Standing stone, Glanmore, Co. Kerry

On the lower slopes of Knockbeg, above the Emlagh river valley on the Dingle Peninsula, a small standing stone leans noticeably southward, as if bracing itself against the hill.

Known in Irish as An Galláinín, a name that translates roughly as "the little standing stone," it is an understated presence: roughly square at its base, measuring about 41 by 40 centimetres, and tilting enough that its true height of around 1.9 metres would only be apparent if it were pulled upright. What makes it slightly more curious than a lone prehistoric marker is that it is not, in fact, alone.

A second, smaller stone sits on its edge just a few centimetres from the west-northwest face of An Galláinín, accompanied by several small packing stones, the kind used to stabilise a standing stone in its socket. Whether the two were deliberately paired, or whether the smaller stone was placed later and for a different purpose, remains unclear. A writer known as An Seabhac, in a 1939 publication, also noted a large prostrate stone in the neighbouring field, a plot called Páircín na Cloiche, meaning roughly "the little field of the stone." That stone was never subsequently located by surveyors, and its connection to the standing stone, if any, is unknown. The place-name alone suggests the field held significance at some point, but when and why has not been established.

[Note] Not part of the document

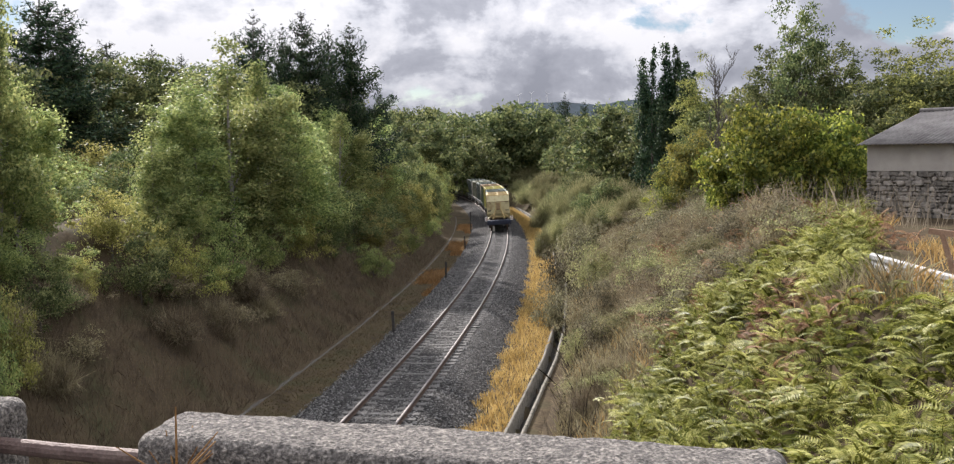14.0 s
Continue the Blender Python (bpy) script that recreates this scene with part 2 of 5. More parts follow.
M = {
    "earth": surface("dry_earth", [(0.045, 0.034, 0.022), (0.09, 0.068, 0.042), (0.06, 0.058, 0.03)], 0.5, 0.95, 0.8, 9),
    "ballast": stony("ballast_stone"),
    "stone_bit": surface("crushed_stone", [(0.065, 0.063, 0.06), (0.29, 0.28, 0.265)], 9, 0.9, 0.4, 60),
    "rail": surface("worn_rail_steel", [(0.20, 0.17, 0.15), (0.32, 0.29, 0.27)], 5, 0.45, 0.1, 60, 0.7),
    "rail_side": surface("rusty_rail_web", [(0.07, 0.045, 0.035), (0.12, 0.075, 0.05)], 8, 0.85, 0.3, 80, 0.2),
    "sleeper": surface("concrete_sleeper", [(0.065, 0.061, 0.055), (0.135, 0.127, 0.115)], 4, 0.9, 0.4, 60, vary=0.25),
    "concrete": surface("weathered_concrete", [(0.08, 0.075, 0.065), (0.17, 0.16, 0.135), (0.06, 0.06, 0.04)], 2, 0.9, 0.5, 50),
    "pale_kerb": surface("mossy_pale_concrete", [(0.09, 0.08, 0.06), (0.20, 0.18, 0.14), (0.06, 0.055, 0.035)], 2.5, 0.9, 0.5, 40),
    "drain_floor": surface("dark_drain_floor", [(0.02, 0.018, 0.014), (0.045, 0.038, 0.028)], 2, 0.9, 0.5, 30),
    "granite": surface("lichened_granite", [(0.065, 0.057, 0.05), (0.19, 0.17, 0.15), (0.40, 0.36, 0.31)], 62, 0.95, 1.0, 120, grain=1.0),
    "asphalt": surface("old_asphalt", [(0.11, 0.105, 0.10), (0.18, 0.17, 0.16)], 3, 0.9, 0.4, 90),
    "wall_stone": surface("field_stone", [(0.14, 0.125, 0.105), (0.34, 0.305, 0.26)], 6, 0.9, 0.7, 40, vary=0.4),
    "mortar": surface("dark_mortar", [(0.07, 0.06, 0.05), (0.13, 0.12, 0.10)], 6, 0.95, 0.5, 40),
    "render": surface("bare_concrete_block", [(0.34, 0.31, 0.27), (0.46, 0.42, 0.37)], 1.2, 0.9, 0.3, 50),
    "roof": surface("fibre_cement_roof", [(0.10, 0.09, 0.085), (0.19, 0.18, 0.17)], 1.5, 0.9, 0.3, 40),
    "bark": surface("bark", [(0.06, 0.05, 0.04), (0.15, 0.13, 0.11)], 5, 0.95, 0.8, 30),
    "pale_bark": surface("pale_bark", [(0.20, 0.18, 0.16), (0.34, 0.32, 0.29)], 5, 0.9, 0.6, 30),
    "wood": surface("weathered_timber", [(0.26, 0.15, 0.09), (0.38, 0.25, 0.16)], 6, 0.8, 0.4, 50),
    "dark_post": surface("dark_post", [(0.03, 0.03, 0.03), (0.07, 0.06, 0.05)], 6, 0.9, 0.3, 50),
    "galvanised": surface("galvanised_rail", [(0.36, 0.36, 0.35), (0.50, 0.50, 0.48)], 4, 0.7, 0.2, 40, 0.1),
    "rust": surface("rusty_pipe", [(0.09, 0.055, 0.045), (0.17, 0.12, 0.10)], 12, 0.7, 0.3, 90, 0.3),
    "green": surface("dull_green_paint", [(0.036, 0.052, 0.045), (0.058, 0.078, 0.066), (0.075, 0.075, 0.062)], 1.6, 0.55, 0.15, 25, vary=0.15, grain=0.12),
    "green_top": surface("pale_green_paint", [(0.085, 0.105, 0.09), (0.14, 0.16, 0.135)], 3, 0.8, 0.15, 40, vary=0.12, grain=0.12),
    "olive": surface("olive_paint", [(0.075, 0.082, 0.058), (0.115, 0.12, 0.078), (0.09, 0.075, 0.058)], 1.4, 0.55, 0.15, 25, vary=0.12, grain=0.12),
    "olive_top": surface("pale_olive_paint", [(0.14, 0.145, 0.10), (0.21, 0.21, 0.15)], 3, 0.8, 0.15, 40, grain=0.12),
    "yellow": surface("faded_yellow_paint", [(0.40, 0.29, 0.12), (0.52, 0.40, 0.18), (0.34, 0.21, 0.09)], 1.2, 0.5, 0.12, 25, grain=0.12),
    "lemon": surface("lemon_yellow_paint", [(0.36, 0.32, 0.07), (0.46, 0.42, 0.11), (0.30, 0.21, 0.07)], 1.2, 0.5, 0.12, 25, grain=0.12),
    "cream": surface("pale_cream_paint", [(0.44, 0.39, 0.20), (0.54, 0.48, 0.27), (0.34, 0.25, 0.12)], 1.2, 0.5, 0.12, 25, grain=0.12),
    "ochre": surface("rusted_ochre_paint", [(0.24, 0.14, 0.065), (0.30, 0.22, 0.12), (0.16, 0.07, 0.04)], 2.2, 0.9, 0.2, 30, grain=0.12),
    "mint": surface("mint_green_paint", [(0.075, 0.105, 0.075), (0.11, 0.145, 0.10)], 1.6, 0.5, 0.12, 30, grain=0.12),
    "graffiti": surface("faded_graffiti_paint", [(0.30, 0.25, 0.10), (0.40, 0.34, 0.14), (0.22, 0.19, 0.10)], 4, 0.6, 0.1, 30, grain=0.2),
    "blue": surface("blue_tarpaulin", [(0.03, 0.12, 0.30), (0.05, 0.18, 0.38)], 3, 0.5, 0.3, 20, grain=0.12),
    "navy": surface("dark_blue_paint", [(0.006, 0.010, 0.026), (0.014, 0.02, 0.045)], 4, 0.6, 0.2, 30, grain=0.2),
    "pale": surface("pale_grey_paint", [(0.24, 0.23, 0.21), (0.34, 0.32, 0.29), (0.17, 0.14, 0.11)], 3, 0.6, 0.2, 40, grain=0.12),
    "black": surface("sooty_black_steel", [(0.012, 0.012, 0.012), (0.04, 0.036, 0.032)], 4, 0.75, 0.3, 40),
    "dark_load": surface("dark_scrap_load", [(0.03, 0.027, 0.025), (0.07, 0.06, 0.05), (0.16, 0.12, 0.09)], 3.5, 0.8, 0.8, 12),
    "load": surface("pale_scrap_load", [(0.06, 0.056, 0.05), (0.16, 0.15, 0.135), (0.42, 0.40, 0.37)], 3.5, 0.7, 0.8, 12),
    "loco": surface("silver_grey_paint", [(0.20, 0.205, 0.205), (0.28, 0.285, 0.28)], 2, 0.5, 0.08, 30, grain=0.12),
    "glass": surface("dark_glass", [(0.01, 0.012, 0.015), (0.02, 0.022, 0.026)], 2, 0.12, 0.0, 10),
    "white": surface("white_paint", [(0.68, 0.66, 0.62), (0.80, 0.78, 0.74)], 5, 0.6, 0.1, 40, grain=0.12),
    "red": surface("dull_red_paint", [(0.20, 0.03, 0.02), (0.28, 0.05, 0.03)], 5, 0.6, 0.1, 40, grain=0.12),
    # heath colour shifted to blue: the distance haze is painted in
    "hill": surface("haze_blue_heath", [(0.018, 0.03, 0.042), (0.032, 0.048, 0.06)], 0.004, 1.0, 0.0, 0.05),
    "birch": leafy("birch_leaves", [(0.12, 0.17, 0.06), (0.24, 0.29, 0.10), (0.45, 0.47, 0.18)], 0.55, 0.5, 0.16),
    "sallow": leafy("sallow_leaves", [(0.15, 0.15, 0.05), (0.28, 0.275, 0.08), (0.46, 0.42, 0.15)], 0.5, 0.55, 0.2),
    # dead bracken in a darker brown, with the left bank's shade painted in
    "shade_bracken": leafy("shade_dark_bracken", [(0.085, 0.062, 0.046), (0.125, 0.094, 0.068), (0.19, 0.145, 0.10)], 0.4),
    "reed": leafy("dead_reed", [(0.20, 0.165, 0.12), (0.32, 0.27, 0.20)], 0.3),
    "stalk": leafy("dead_stalk", [(0.03, 0.024, 0.018), (0.06, 0.05, 0.035)], 0.1),
    "oak": leafy("oak_leaves", [(0.052, 0.073, 0.032), (0.115, 0.14, 0.056), (0.26, 0.27, 0.11)], 0.45, 0.6, 0.1),
    "olive_leaf": leafy("olive_green_leaves", [(0.075, 0.085, 0.028), (0.17, 0.175, 0.055), (0.33, 0.31, 0.10)], 0.45, 0.6, 0.1),
    "pine": leafy("pine_needles", [(0.017, 0.036, 0.021), (0.039, 0.067, 0.034), (0.070, 0.098, 0.042)], 0.15),
    "bush": leafy("bright_bush_leaves", [(0.06, 0.082, 0.018), (0.135, 0.165, 0.032), (0.40, 0.39, 0.075)], 0.45, 0.55, 0.14),
    "shrub": leafy("broom_stems", [(0.15, 0.155, 0.075), (0.26, 0.26, 0.12), (0.40, 0.37, 0.19)], 0.4),
    "fern": leafy("bracken", [(0.085, 0.10, 0.016), (0.21, 0.22, 0.042), (0.47, 0.45, 0.15)], 0.42, 0.5, 0.16),
    "deadfern": leafy("dead_bracken", [(0.138, 0.069, 0.046), (0.253, 0.138, 0.081), (0.345, 0.218, 0.127)], 0.3),
    "straw": leafy("dry_grass", [(0.25, 0.15, 0.055), (0.39, 0.245, 0.09), (0.52, 0.36, 0.16)], 0.35),
    "brown": leafy("brown_undergrowth", [(0.12, 0.098, 0.062), (0.22, 0.18, 0.11), (0.34, 0.30, 0.18)], 0.3),
    "turf": leafy("olive_turf", [(0.08, 0.068, 0.036), (0.115, 0.096, 0.05), (0.15, 0.12, 0.06)], 0.3),
    "yellow_leaf": leafy("yellowing_leaves", [(0.10, 0.12, 0.04), (0.19, 0.205, 0.06), (0.42, 0.38, 0.08)], 0.42),
    "scrub": leafy("scrub_leaves", [(0.095, 0.085, 0.055), (0.19, 0.175, 0.105), (0.36, 0.33, 0.21)], 0.3),
}
for dull in ("hill", "earth", "ballast"):
    M[dull].node_tree.nodes["Principled BSDF"].inputs["Specular IOR Level"].default_value = 0.04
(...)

The site was documented as part of J. Cuppage's 1986 archaeological survey of the Corca Dhuibhne region, a comprehensive effort to catalogue the extraordinary concentration of prehistoric and early medieval monuments on the Dingle Peninsula. Standing stones of this kind are a familiar feature of the Irish landscape, raised during the Bronze Age or earlier as markers, memorials, or territorial indicators, though their precise function is rarely recoverable. An Galláinín offers no clearer answers than most, but the survival of its Irish name, and the quiet persistence of a second stone beside it, gives it a texture that a bare listing of dimensions cannot quite capture.